(Records with scene code)
····················
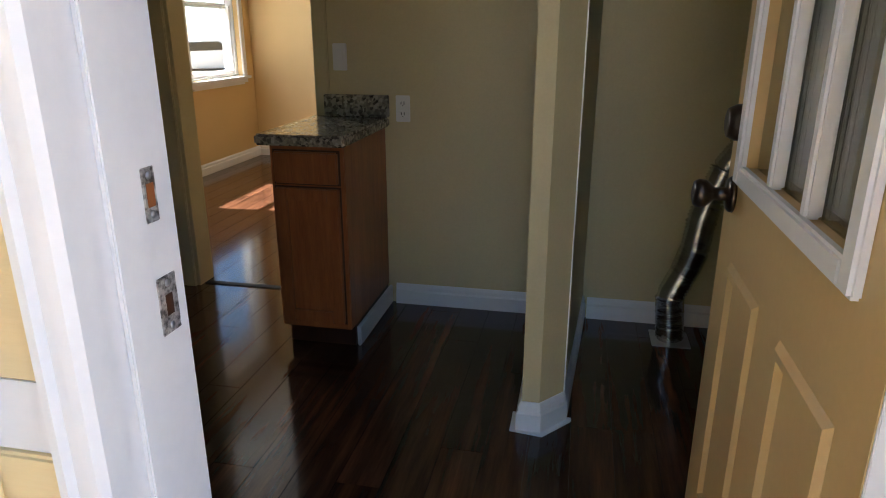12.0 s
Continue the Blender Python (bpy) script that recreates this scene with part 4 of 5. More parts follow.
for k in range(n):
    y0 = HY0 - 0.022 + (HY1 - HY0 + 0.02) * k / n
    y1 = HY0 - 0.022 + (HY1 - HY0 + 0.02) * (k + 1) / n + (0.012 if k < n - 1 else 0)
    za, zb = [0.3635 + (y - HY0 + 0.015) * 0.1885 for y in (y0, y1)]
    bm = bmesh.new()
    prism(bm, [(y0, za + 0.002), (y1, zb - 0.001), (y1, zb + 0.003), (y0, za + 0.013)], "x", HX0 - 0.024 + 0.004 * math.sin(k * 2.1), HX1 + 0.024 + 0.004 * math.sin(k * 1.7))
    part("roofing_strip", bm, BLACK_ROLL, hatch)
for x in (-1.98, -1.60):
    h = boxes("hinge", STEEL, hatch, (x - 0.045, x + 0.045, HY1 - 0.075, HY1 - 0.005, 0.552, 0.556), bevel=0.001, label="grey strap hinge")
    h.rotation_euler = (0, 0, 0)
latch = boxes("hasp", STEEL, hatch, (-1.985, -1.945, HY0 - 0.010, HY0 - 0.001, 0.25, 0.335), bevel=0.003, label="galvanised hasp and padlock")
boxes("padlock", CHROME, latch, (-1.985, -1.945, HY0 - 0.035, HY0 - 0.011, 0.21, 0.26), bevel=0.005)
settle(hatch)
drain = thing("drain_pipe", (-1.2, 7.87, 0.22), "black plastic pipe sloping from the hatch to the soil", "pipe")
tubes("pipe", BLACK_PIPE, drain, [(-1.42, 7.90, 0.445), (-1.33, 7.885, 0.42), (-1.18, 7.86, 0.325), (-1.02, 7.835, 0.205)], 0.017, 10)
settle(drain)
tap = thing("standpipe", (-2.83, 7.80, 0.2), "weathered blue-grey water pipe elbow at the wall", "pipe")
tubes("riser", PIPE_BLUE, tap, [(-2.70, 7.74, 0.22), (-2.74, 7.76, 0.42), (-2.80, 7.79, 0.50)], 0.026, 10)
tubes("elbow", PIPE_BLUE, tap, [(-2.76, 7.775, 0.47), (-2.79, 7.785, 0.535), (-2.84, 7.80, 0.55), (-2.89, 7.82, 0.53)], 0.042, 12)
tubes("spout", STEEL, tap, [(-2.80, 7.79, 0.54), (-2.76, 7.76, 0.585)], [0.032, 0.038], 12)
tubes("stub", WIRE_PALE, tap, [(-2.88, 7.82, 0.56), (-2.95, 7.95, 0.585)], 0.014, 8)
settle(tap)
hose = thing("black_hose", (-0.45, 8.9, 0.24), "black hose lying between the wing wall and the path", "hose")
tubes("hose", BLACK_PIPE, hose, [(-0.447 - 0.036 * k / 10 + 0.006 * math.sin(k * 1.7), 7.93 + 0.19 * k, 0.225 + 0.0055 * k) for k in range(11)], 0.013, 8)
tubes("stake", BLACK_PIPE, hose, [(-0.47, 9.55, 0.2), (-0.474, 9.57, 0.47)], [0.022, 0.012], 6)
settle(hose)
cable = thing("hanging_cable", (-3.6, 7.93, 0.6), "thin brown cables hanging down the wing corner", "cable")
tubes("cable", WIRE, cable, [(-3.62, 7.80, 3.05), (-3.60, 7.92, 2.95), (-3.575, 7.925, 2.7), (-3.57, 7.93, 2.3), (-3.555, 7.93, 1.95), (-3.585, 7.93, 1.62), (-3.585, 7.925, 1.45), (-3.60, 7.925, 1.1), (-3.635, 7.92, 0.8), (-3.66, 7.92, 0.65), (-3.60, 7.92, 0.60), (-3.585, 7.92, 0.72), (-3.58, 7.925, 0.95)], 0.007, 6)
tubes("cable", WIRE, cable, [(-3.61, 7.93, 2.3), (-3.60, 7.925, 2.0), (-3.575, 7.925, 1.8), (-3.59, 7.925, 1.5)], 0.005, 6)
tubes("loose_end", WIRE, cable, [(-3.585, 7.925, 0.93), (-3.57, 7.90, 1.02), (-3.53, 7.86, 1.25)], 0.005, 6)
tubes("tie", WIRE, cable, [(-3.60, 7.915, 0.99), (-3.55, 7.905, 0.97)], 0.012, 6)
settle(cable)

# ---- porch: awning, post, door ----
awning = thing("awning", (-6.2, 7.4, 2.65), "white metal porch awning with a scalloped valance", "awning")
AX1, AY0 = -3.32, 6.57


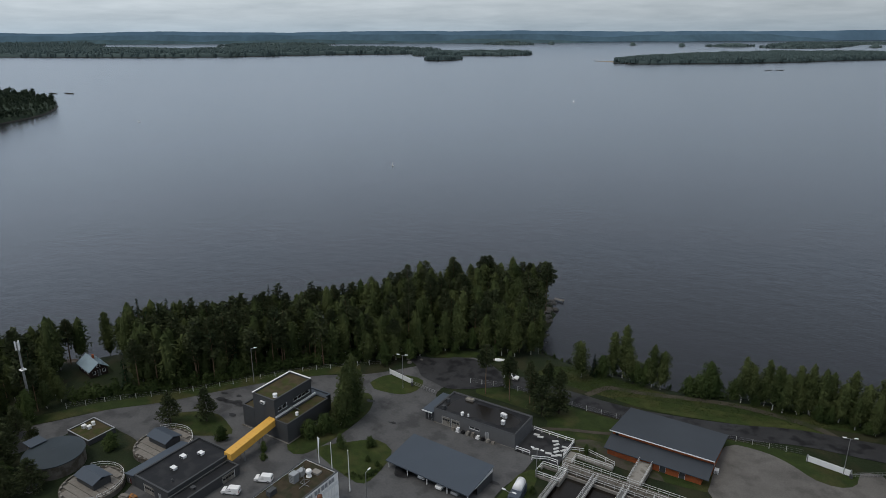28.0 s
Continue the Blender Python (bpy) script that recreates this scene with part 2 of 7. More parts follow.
def beam(bm, a, b, w, h):
    """A square bar from a to b, w wide and h high."""
    a, b = Vector(a), Vector(b)
    d = (b - a).normalized()
    side = d.cross(Vector((0, 0, 1)))
    side = side.normalized() if side.length > 0.01 else Vector((1, 0, 0))
    top = side.cross(d)
    ends = []
    for p in (a, b):
        ends.append([bm.verts.new(p + side * sx * w / 2 + top * sz * h / 2) for sx, sz in ((-1, -1), (1, -1), (1, 1), (-1, 1))])
    for i in range(4):
        bm.faces.new((ends[0][i], ends[0][(i + 1) % 4], ends[1][(i + 1) % 4], ends[1][i]))
    bm.faces.new(ends[0][::-1])
    bm.faces.new(ends[1])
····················
Copy out every line where the word "More" occurs.

[Answer below]
Continue the Blender Python (bpy) script that recreates this scene with part 4 of 5. More parts follow.
Continue the Blender Python (bpy) script that recreates this scene with part 2 of 7. More parts follow.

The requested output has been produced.